No one can stand to admit that they were born into privilege and tracked into prominence. They end up endorsing the system because, even if they never set foot in New Haven, there is always someone lower than them in the rankings. The higher one ranks, the less incentive to reform, the lower one ranks, the less power to reform. Caste systems can self-perpetuate for thousands of years.

In my view admission to Yale determines the voice and the content of legal scholarship and legal practice more than what is actually taught there. Of course most academics who read this will react violently to that statement. I am an enthusiastic supporter of Duncan Kennedy's old lottery idea for student admissions and faculty assignments, but I know my children's children will still be wondering why they can't get into Yale.

Bill Henderson

Brian, I remember (and just reread) your post on Legal Realism and the so-called New Legal Realism. It is a remarkably concise and persuasive analysis.

A couple of points of clarification:

1) I wrote "tilt" toward empirical work, not exclusive embrace. This is based on the fact that proportionately fewer law school graduates will actually litigate cases in court. Mediation and arbitration are increasingly supplanting court room practice (though how this plays out has interesting hierarchical dynamics that are correlated with the ranking of schools). How this process works and its distributional consequences are not well known. Law schools are best situated to do this work. And it is largely empirical.

2) Related to the first point, based on breakthroughs in the cognitive sciences, I see the emergence of a whole new field of research on how business/transactional lawyers make decisions and add value (indeed, I am doing research in this area now). Court decisions are only tangentially part of this analysis. This vein of research has enormous pedagogical value but requires extensive fieldwork. In addition, better understanding of how lawyers accumulate general and specific human capital can, if applied to legal education, produce large institutional benefits.

Much of the Legal Realism agenda for changing legal education (see e.g. works by Llewellyn and Jerome Frank were never seriously acted upon.

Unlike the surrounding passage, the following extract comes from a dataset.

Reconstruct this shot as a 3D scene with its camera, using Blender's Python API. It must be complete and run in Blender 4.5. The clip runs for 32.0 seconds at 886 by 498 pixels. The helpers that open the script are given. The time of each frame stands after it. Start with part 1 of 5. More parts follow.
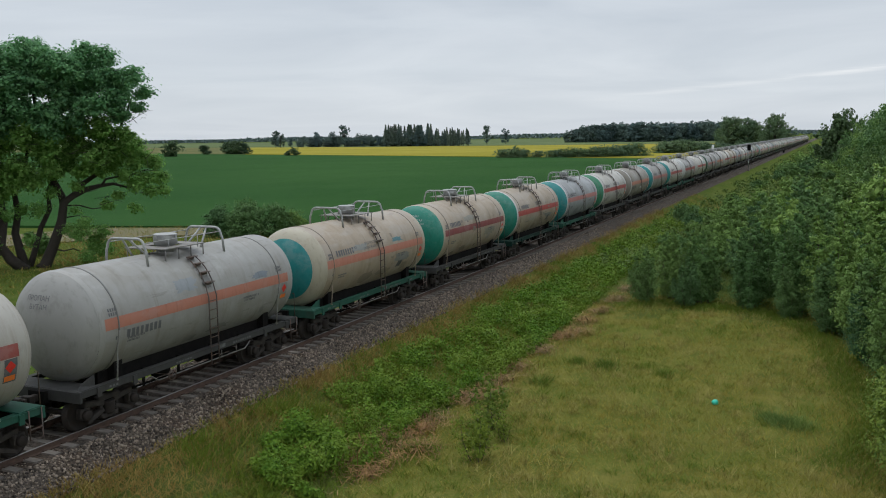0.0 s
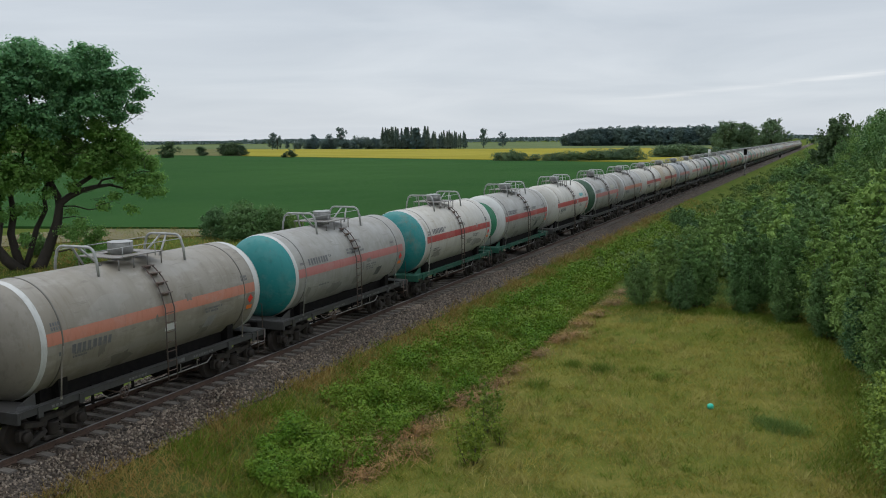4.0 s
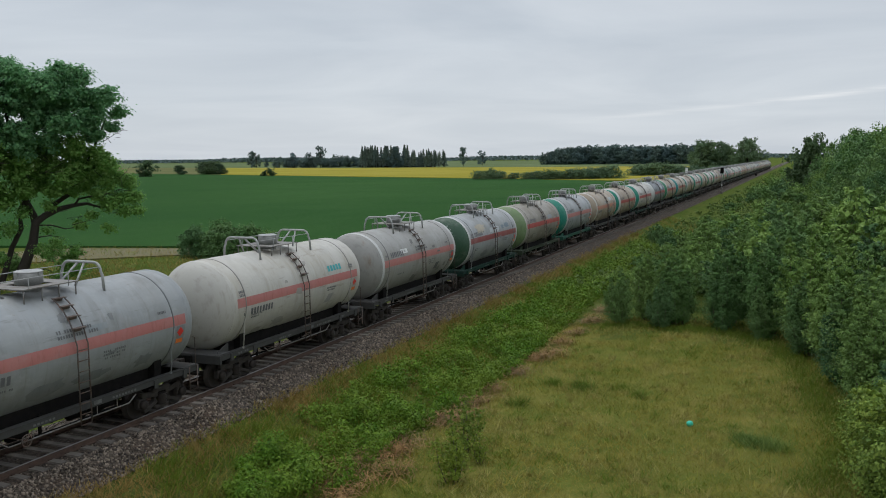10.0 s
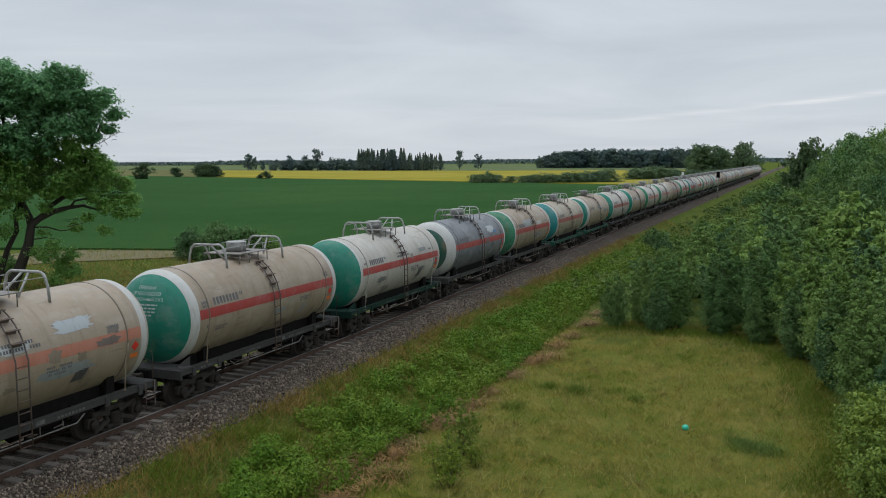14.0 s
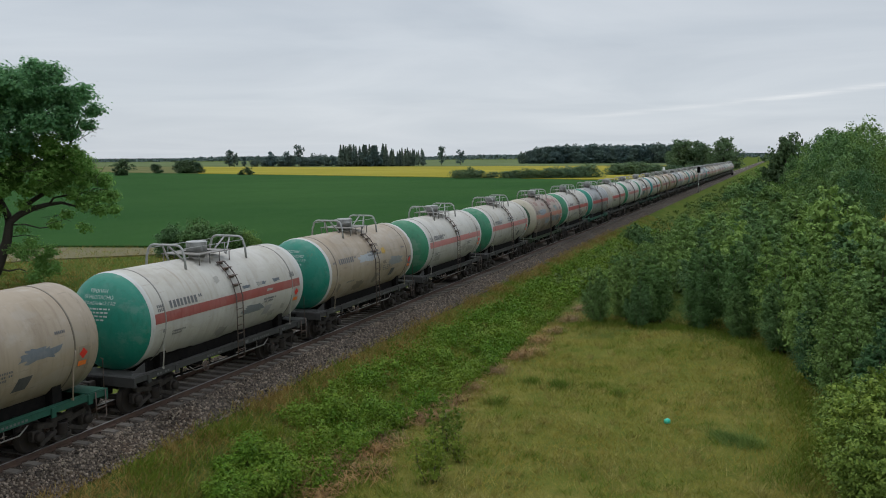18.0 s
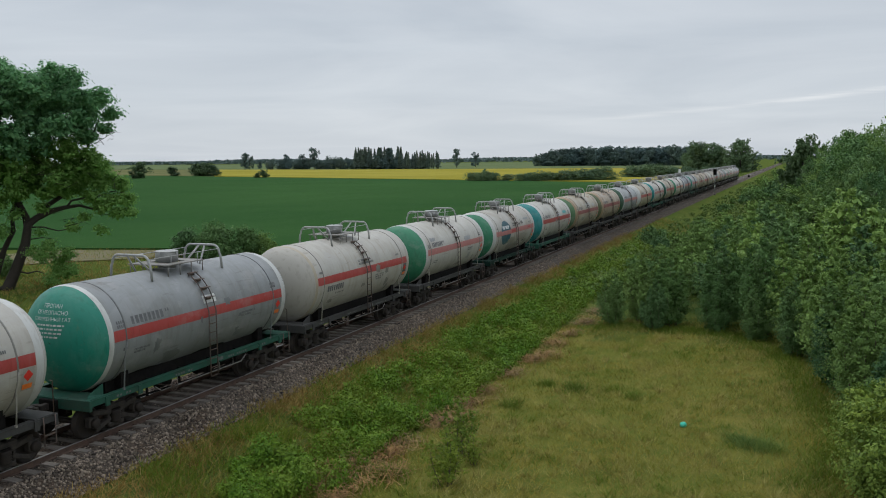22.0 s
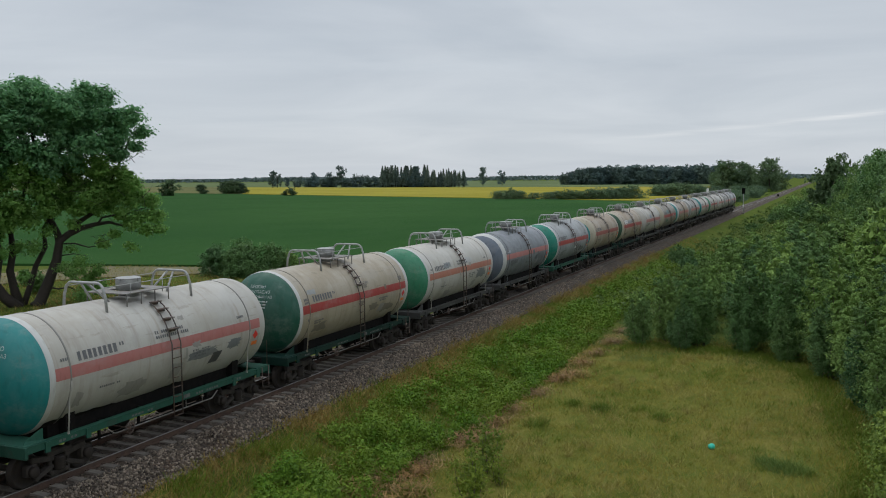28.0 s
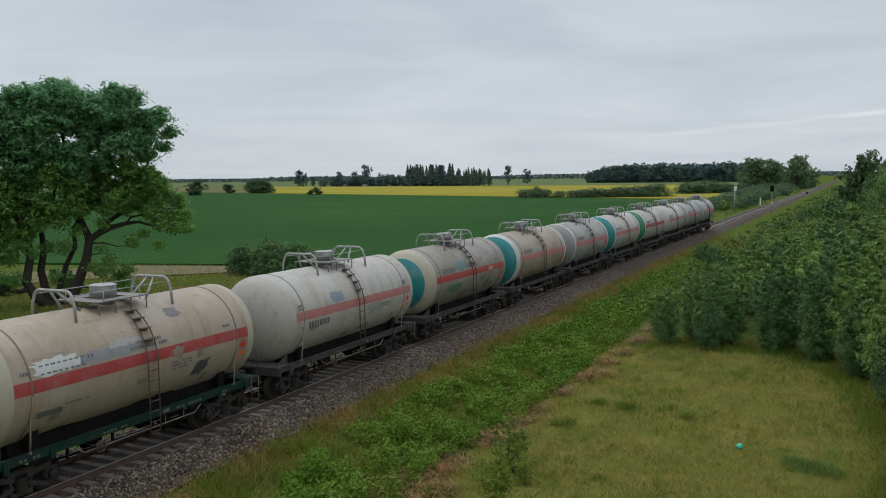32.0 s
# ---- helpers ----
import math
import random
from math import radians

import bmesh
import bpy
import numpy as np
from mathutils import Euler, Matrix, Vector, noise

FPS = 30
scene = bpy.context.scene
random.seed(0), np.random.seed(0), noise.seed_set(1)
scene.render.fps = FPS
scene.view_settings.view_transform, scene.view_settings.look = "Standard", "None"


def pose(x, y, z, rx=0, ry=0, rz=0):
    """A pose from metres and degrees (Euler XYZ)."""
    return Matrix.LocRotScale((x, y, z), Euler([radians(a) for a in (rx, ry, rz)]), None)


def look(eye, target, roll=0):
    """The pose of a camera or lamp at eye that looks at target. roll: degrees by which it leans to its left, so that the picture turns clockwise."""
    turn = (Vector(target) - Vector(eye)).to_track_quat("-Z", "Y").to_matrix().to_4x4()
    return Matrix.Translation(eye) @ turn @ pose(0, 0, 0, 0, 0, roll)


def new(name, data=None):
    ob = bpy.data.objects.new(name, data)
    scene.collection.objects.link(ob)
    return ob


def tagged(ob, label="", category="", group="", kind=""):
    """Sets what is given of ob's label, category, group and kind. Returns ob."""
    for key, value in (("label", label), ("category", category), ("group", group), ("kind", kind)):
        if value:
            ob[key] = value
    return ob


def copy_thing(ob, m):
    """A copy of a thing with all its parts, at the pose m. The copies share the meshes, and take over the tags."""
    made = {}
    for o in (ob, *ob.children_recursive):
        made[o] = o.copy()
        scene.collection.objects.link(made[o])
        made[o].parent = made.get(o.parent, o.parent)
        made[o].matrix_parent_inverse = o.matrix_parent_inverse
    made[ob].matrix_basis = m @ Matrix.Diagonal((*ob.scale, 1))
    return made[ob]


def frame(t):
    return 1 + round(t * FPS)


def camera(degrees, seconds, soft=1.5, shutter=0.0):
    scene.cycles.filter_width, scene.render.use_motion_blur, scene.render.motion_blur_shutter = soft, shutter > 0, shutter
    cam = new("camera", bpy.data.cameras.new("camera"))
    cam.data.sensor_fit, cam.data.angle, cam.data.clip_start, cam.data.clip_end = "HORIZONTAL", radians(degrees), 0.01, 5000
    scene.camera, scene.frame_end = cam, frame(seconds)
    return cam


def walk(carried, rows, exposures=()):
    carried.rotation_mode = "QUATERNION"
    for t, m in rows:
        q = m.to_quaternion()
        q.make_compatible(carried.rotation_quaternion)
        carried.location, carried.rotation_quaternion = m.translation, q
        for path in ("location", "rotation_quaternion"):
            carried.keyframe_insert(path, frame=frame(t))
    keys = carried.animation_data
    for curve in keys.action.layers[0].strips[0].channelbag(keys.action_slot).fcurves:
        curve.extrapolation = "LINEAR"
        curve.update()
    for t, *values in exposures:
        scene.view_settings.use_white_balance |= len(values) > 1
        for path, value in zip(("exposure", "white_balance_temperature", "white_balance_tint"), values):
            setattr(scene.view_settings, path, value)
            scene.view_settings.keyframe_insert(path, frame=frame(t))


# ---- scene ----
import itertools
import colorsys

EYE = (19.903, 0.0, 8.074)
cam = camera(53.365, 32.0, soft=1.0)
# seconds, turn to the left of the track, tilt, lean
PATH = [
    (0, 23.469, -7.268, -0.881), (0.5, 23.688, -7.153, -0.819), (1, 23.682, -7.100, -0.775), (1.5, 23.707, -7.209, -0.702),
    (2, 23.717, -7.206, -0.633), (2.5, 23.608, -7.171, -0.561), (3, 23.488, -7.162, -0.540), (3.5, 23.390, -7.155, -0.540),
    (5.5, 22.330, -6.670, -0.525), (6, 21.974, -6.535, -0.476), (6.5, 21.733, -6.450, -0.518), (7, 21.449, -6.432, -0.554),
    (7.5, 21.457, -6.317, -0.657), (8, 21.651, -6.137, -0.675), (8.5, 21.796, -6.065, -0.706), (9, 21.947, -6.036, -0.651),
    (9.5, 21.927, -6.053, -0.549), (10, 21.893, -5.908, -0.549), (10.5, 21.830, -5.716, -0.635), (11, 21.725, -5.652, -0.540),
    (11.5, 21.752, -5.502, -0.617), (12, 21.810, -5.404, -0.604), (12.5, 21.912, -5.517, -0.503), (13, 21.910, -5.621, -0.523),
    (13.5, 21.831, -5.663, -0.477), (14, 21.651, -5.701, -0.350), (14.5, 21.649, -5.900, -0.360), (16.5, 20.838, -6.075, -0.485),
    (17, 20.752, -6.089, -0.481), (17.5, 20.638, -6.030, -0.464), (18, 20.507, -5.984, -0.486), (18.5, 20.419, -6.028, -0.503),
    (19, 20.429, -6.064, -0.556), (19.5, 20.591, -6.115, -0.578), (20, 20.815, -6.123, -0.579), (20.5, 21.039, -6.088, -0.561),
    (21, 21.204, -6.035, -0.606), (21.5, 21.391, -5.951, -0.615), (22, 21.478, -5.810, -0.568), (22.5, 21.637, -5.809, -0.371),
    (23, 21.926, -5.582, -0.356), (23.5, 22.082, -5.528, -0.369), (24, 22.107, -5.458, -0.235), (24.5, 22.090, -5.346, -0.242),
    (25, 21.933, -5.293, -0.207), (25.5, 21.821, -5.203, -0.221), (27.5, 22.896, -4.743, -0.446), (28, 23.162, -4.617, -0.441),
    (28.5, 23.423, -4.638, -0.486), (29, 23.570, -4.710, -0.566), (29.5, 23.674, -4.724, -0.624), (30, 23.674, -4.734, -0.642),
    (30.5, 23.724, -4.791, -0.633), (31, 24.037, -4.792, -0.728), (31.5, 24.317, -4.764, -0.767), (32, 24.810, -4.685, -0.666)]
walk(cam, [(t, pose(*EYE, 90 + tilt, 0, turn) @ pose(0, 0, 0, 0, 0, lean)) for t, turn, tilt, lean in PATH],
     exposures=[(0.0, 0.08), (3.0, 0.08), (8.0, 0.0), (21.0, 0.0), (27.0, -0.07), (32.0, -0.05)])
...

Today's legal education is largely a merger of Harvard's Langdellian method and Yale's Legal Realist insights. I see a large institutional payoff for the law school that upends this system--but our present circumstances reflect a collective action problem that is very difficult to defeat. But it is still worth trying. bh.

Brian Leiter

As I've written before, this tribute to the social sciences has little to do with the actual practice of the Legal Realists or what they meant by "empirical" work; the earlier discussion was here:


Your vision for what legal academics might do is a fine one, but why in the world would you claim it's the only thing they ought to do? Much 'empirical' work suffers from lack of analytical rigor, one of the intellectual virtues one might have associated with law. Indeed, the core currency of law is reasons and arguments, which might raise a question about whether mere empirics has any place in a law school. But I wouldn't draw that conclusion, since I think it's rather healthy to let 'a thousand flowers bloom.'

William Henderson

Brian, yes, intellectual rigor matters. But my own view is very much akin to the original Legal Realist vision of using the social sciences to understand how the legal process and legal institutions actually operate. To my mind, this should tilt scholarship in favor of empiricism, both quantitative and qualitative. Law professors and practicing lawyers should be engaged in an ongoing dialog. Under this system, alumni relations actually becomes part of the service and research mission, which in turn improves the quality of teaching.

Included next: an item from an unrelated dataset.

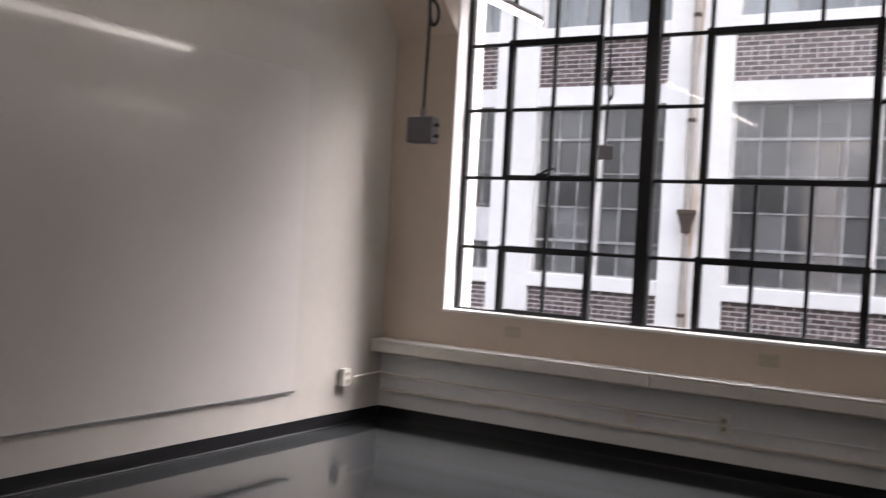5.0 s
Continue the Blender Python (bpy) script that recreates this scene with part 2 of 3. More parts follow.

Moreover, I think the trade/professional school versus the university/graduate debate is misleading and counterproductive. A law school's competitive strength cannot be breaking new ground in the cognate disciplines. Instead, our focus should be the application of ideas to real world problems. To my mine, law professors need to be engaged more in the real world than their university counterparts--economists, sociologists, political science, and psychologists. Law is the one place where intellectualism and idealism can actually overlap.

I have been thinking about this issue for several years. I remember reading Kalman's "Legal Realism at Yale" and thinking to myself, "Here are a few good ideas followed by decades of faculty politics, infighting, and jealousy." Empiricism was killed at its inception because results cut against the political grain. The "collective enterprise" ethos is the only thing that will avoid a similar outcome. Good ideas are never enough.


Doesn't the "best" law school have some intellectual virtues? Or is that included within your reference to "the collective enterprise"?


The small school issue works both ways. The rep scores are a survey, and with fewer grads you'd expect survey scores to be lower (all other things being equal).